Records with scene code
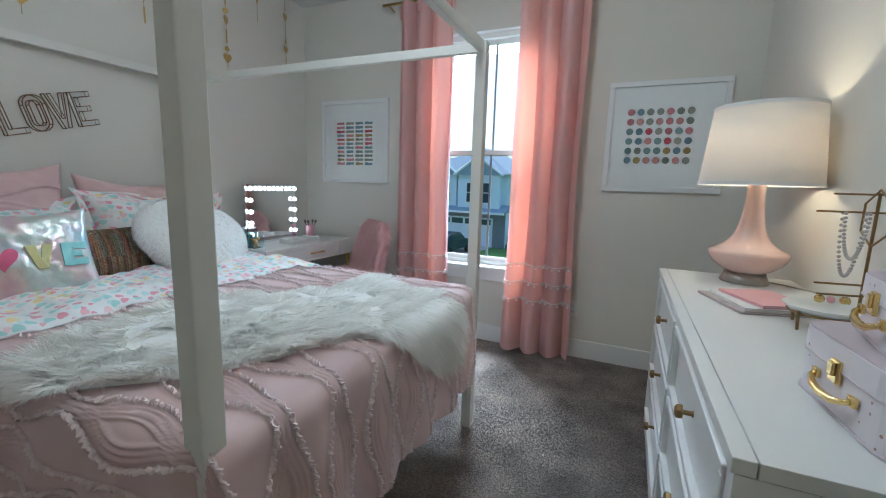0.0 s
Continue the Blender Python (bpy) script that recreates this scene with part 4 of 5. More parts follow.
def book(cx, cy, z, w, d, h, yaw, cover, label):
    t = thing("book", (cx, cy, z), label, "book", "books under the lamp")
    m = pose(cx, cy, z, 0, 0, yaw)
    b = box(-w / 2, w / 2, -d / 2, d / 2, 0, 0.003, m=m)
    box(-w / 2, w / 2, -d / 2, d / 2, h - 0.003, h, m=m, bm=b)
    box(-w / 2, -w / 2 + 0.003, -d / 2, d / 2, 0.003, h - 0.003, m=m, bm=b)
    part("cover", b, cover, t)
    part("page_block", box(-w / 2 + 0.003, w / 2 - 0.004, -d / 2 + 0.004, d / 2 - 0.004, 0.003, h - 0.003, m=m), M_PAPER, t)


M_GREYCOV = mat("patterned_grey_cover", (0.50, 0.42, 0.40), 0.5, var=0.35, scale=40)
M_PINKCOV = mat("pink_book_cover", (0.72, 0.38, 0.40), 0.45, var=0.05)
book(0.44, 1.84, 0.890, 0.19, 0.25, 0.008, 18, M_GREYCOV, "flat patterned hardback book lying on the dresser")
book(0.46, 1.84, 0.8985, 0.18, 0.23, 0.008, 14, M_CARD_WH, "white hardback book lying in a stack")
book(0.485, 1.85, 0.907, 0.165, 0.21, 0.009, 22, M_PINKCOV, "pink hardback book on top of the stack")


def trinket_tray():
    cx, cy, z = 0.555, 1.645, 0.890
    t = thing("trinket_tray", (cx, cy, z), "white trinket dish on a brass stand", "tray")
    part("dish", lathe([(0, 0.045), (0.07, 0.045), (0.088, 0.062), (0.085, 0.063), (0.068, 0.050), (0, 0.050)], (cx, cy, z), 36), M_PLASTIC_W, t, "white dish", smooth=True)
    ring = [(cx + 0.075 * math.cos(a * math.pi / 12), cy + 0.075 * math.sin(a * math.pi / 12), z + 0.044) for a in range(24)]
    part("ring", tube(ring, 0.003, 6, closed=True), M_ANTIQUE, t)
    for k in range(4):
        a = k * math.pi / 2 + 0.6
        part("leg", tube([(cx + 0.078 * math.cos(a), cy + 0.078 * math.sin(a), z + 0.05), (cx + 0.074 * math.cos(a), cy + 0.074 * math.sin(a), z)], 0.0038, 8), M_ANTIQUE, t)


trinket_tray()
M_BEAD = mat("grey_pearl", (0.62, 0.60, 0.58), 0.25, 0.2, var=0.1, scale=80)


def jewelry_stand():
    cy, z = 1.72, 0.890
    t = thing("jewelry_stand", (0.655, 1.72, z), "bronze wire necklace stand hung with pearls and trinkets", "jewelry stand")
    part("base", lathe([(0, 0), (0.055, 0), (0.055, 0.006), (0, 0.008)], (0.655, cy, z), 6), M_ANTIQUE, t)
    part("upright", tube([(0.655, cy, z + 0.006), (0.655, cy, z + 0.36)], 0.004, 8), M_ANTIQUE, t)
    hexa = [(0.655, cy + 0.075 * math.sin(k * math.pi / 3), 1.184 + 0.075 * math.cos(k * math.pi / 3)) for k in range(6)]
    part("hexagon", tube(hexa, 0.003, 6, closed=True), M_ANTIQUE, t)
    for zz, L in ((1.246, 0.10), (1.199, 0.13), (1.004, 0.11), (0.974, 0.10)):
        part("arm", tube([(0.655 - L, cy - 0.02, zz), (0.655 + 0.05, cy + 0.01, zz)], 0.003, 6), M_ANTIQUE, t)
    for dy, drop in ((-0.012, 0.12), (0.006, 0.17)):
        b = bmesh.new()
        for k in range(34):
            a = k / 33 * math.pi
            s = bmesh.new()
            bmesh.ops.create_icosphere(s, subdivisions=1, radius=0.0052)
            bmesh.ops.translate(s, verts=s.verts, vec=(0.610 + 0.024 * math.cos(a), cy + dy - 0.01, 1.196 - drop * math.sin(a)))
            join(b, s)
        tagged(part("necklace", b, M_BEAD, t, "grey pearl necklace"), kind="stuff")
    for x, r, mt_ in ((0.565, 0.012, M_POLBRASS), (0.590, 0.010, M_PINKCOV), (0.620, 0.012, M_POLBRASS)):
        b = bmesh.new()
        bmesh.ops.create_uvsphere(b, u_segments=12, v_segments=8, radius=r)
        bmesh.ops.translate(b, verts=b.verts, vec=(x, cy - 0.012, 0.959))
        part("charm", b, mt_, t, smooth=True)


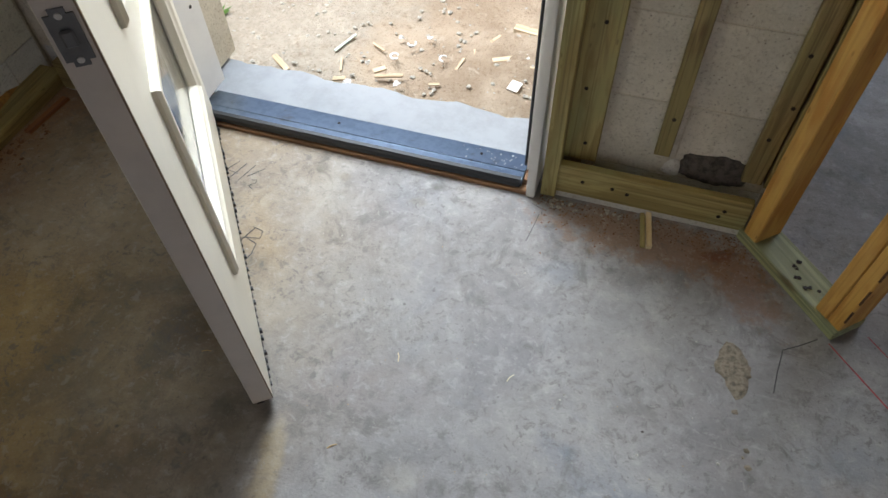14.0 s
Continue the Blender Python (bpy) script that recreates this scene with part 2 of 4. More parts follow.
# broad cloudy tones of the slab: x, y, half length, half width, turn, strength, tone
DIRT, MAUVE, BLUISH, PALE, CREAM, BROWN, TAN = (0.12, 0.108, 0.095), (0.205, 0.165, 0.16), (0.185, 0.20, 0.225), (0.43, 0.41, 0.39), (0.46, 0.42, 0.355), (0.13, 0.088, 0.045), (0.33, 0.255, 0.155)
CLOUDS = [
    (-0.34, 1.57, 0.212, 0.095, 16, 0.85, DIRT),
    (-0.47, 1.42, 0.123, 0.09, 16, 0.8, DIRT),
    (-0.29, 1.74, 0.134, 0.07, 16, 0.65, DIRT),
    (0.15, 1.85, 0.089, 0.05, 16, 0.43, DIRT),
    (0.63, 1.78, 0.265, 0.09, 16, 0.72, MAUVE),
    (0.89, 1.87, 0.21, 0.092, 16, 0.72, MAUVE),
    (1.15, 1.88, 0.221, 0.105, 16, 0.72, MAUVE),
    (0.36, 1.57, 0.2, 0.068, 16, 0.58, MAUVE),
    (0.73, 2.42, 0.201, 0.086, 16, 0.72, BLUISH),
    (0.57, 2.56, 0.104, 0.058, 16, 0.65, BLUISH),
    (1.29, 2.19, 0.075, 0.127, 16, 0.85, BLUISH),
    (1.14, 2.39, 0.145, 0.081, 16, 0.58, BLUISH),
    (1.28, 2.38, 0.127, 0.08, 16, 0.51, BLUISH),
    (0.79, 2.82, 0.166, 0.065, 16, 0.51, BLUISH),
    (1.21, 2.72, 0.105, 0.059, 16, 0.8, PALE),
    (0.99, 3, 0.133, 0.056, 17, 0.4, PALE),
    (0.45, 2.19, 0.096, 0.078, 16, 0.58, PALE),
    (0.34, 1.83, 0.131, 0.065, 16, 0.51, CREAM),
    (0.6, 2, 0.09, 0.051, 16, 0.51, PALE),
    (0.85, 2.21, 0.126, 0.075, 16, 0.29, PALE),
    (-0.52, 2.49, 0.166, 0.107, 16, 0.51, TAN),
    (-0.39, 1.61, 0.057, 0.032, 16, 0.72, TAN),
    (-0.13, 2.4, 0.141, 0.059, 17, 0.43, BROWN),
    (0.81, 2.81, 0.125, 0.065, 14, 0.72, BLUISH),
    (0.72, 2.67, 0.101, 0.038, 14, 0.72, BLUISH),
    (0.95, 3.28, 0.093, 0.047, 14, 0.51, BLUISH),
    (0.42, 2.95, 0.064, 0.078, 14, 0.43, BLUISH),
    (0.56, 3.09, 0.124, 0.043, 14, 0.36, BLUISH),
    (0.73, 2.95, 0.052, 0.049, 15, 0.4, PALE),
    (0.97, 2.96, 0.061, 0.048, 14, 0.4, PALE),
    (0.69, 2.87, 0.026, 0.012, 13, 0.85, CREAM),
    (-0.09, 2.79, 0.054, 0.02, 14, 0.58, TAN),
    (0.02, 2.94, 0.019, 0.101, 16, 0.85, TAN),
    (-0.25, 2.9, 0.127, 0.091, 14, 0.65, BROWN),
    (-0.33, 2.71, 0.096, 0.08, 14, 0.51, BROWN),
    (-0.26, 3.19, 0.077, 0.113, 13, 0.65, BROWN),
    (-0.34, 2.61, 0.062, 0.03, 14, 0.43, TAN),
    (-0.18, 2.58, 0.119, 0.033, 14, 0.51, BROWN),
    (0.22, 2.8, 0.062, 0.072, 14, 0.29, CREAM),
    (0.05, 2.55, 0.086, 0.03, 15, 0.43, DIRT),
    (0.01, 3, 0.018, 0.065, 16, 0.85, TAN),
    (0.01, 2.9, 0.015, 0.044, 20, 0.72, TAN),
    (-0.1, 3.05, 0.041, 0.035, 17, 0.51, DIRT),
    (0.23, 3.03, 0.034, 0.025, 17, 0.43, CREAM),
    (0.18, 3.04, 0.059, 0.041, 17, 0.36, DIRT),
    (0.49, 3.16, 0.02, 0.02, 15, 0.72, BLUISH),
    (0.4, 3.53, 0.059, 0.038, 17, 0.51, BLUISH),
    (0.52, 3.55, 0.057, 0.029, 16, 0.36, DIRT),
    (-0.24, 3.09, 0.022, 0.032, 16, 0.51, BROWN),
    (-0.28, 2.81, 0.067, 0.026, 17, 0.72, BROWN),
    (0.12, 3.17, 0.127, 0.073, 17, 0.36, MAUVE),
    (0.13, 3.79, 0.08, 0.058, 17, 0.29, PALE),
    (-0.35, 3.07, 0.065, 0.08, 18, 0.36, TAN),
    (-0.42, 3.5, 0.012, 0.012, 17, 0.85, BROWN),
    (-0.46, 3.47, 0.016, 0.022, 15, 0.72, BROWN),
    (0.09, 3.67, 0.019, 0.012, 16, 0.72, DIRT),
    (-0.18, 3.65, 0.019, 0.019, 16, 0.51, DIRT),
]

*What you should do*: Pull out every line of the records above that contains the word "More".

*Task response*:
Continue the Blender Python (bpy) script that recreates this scene with part 4 of 5. More parts follow.
Continue the Blender Python (bpy) script that recreates this scene with part 2 of 4. More parts follow.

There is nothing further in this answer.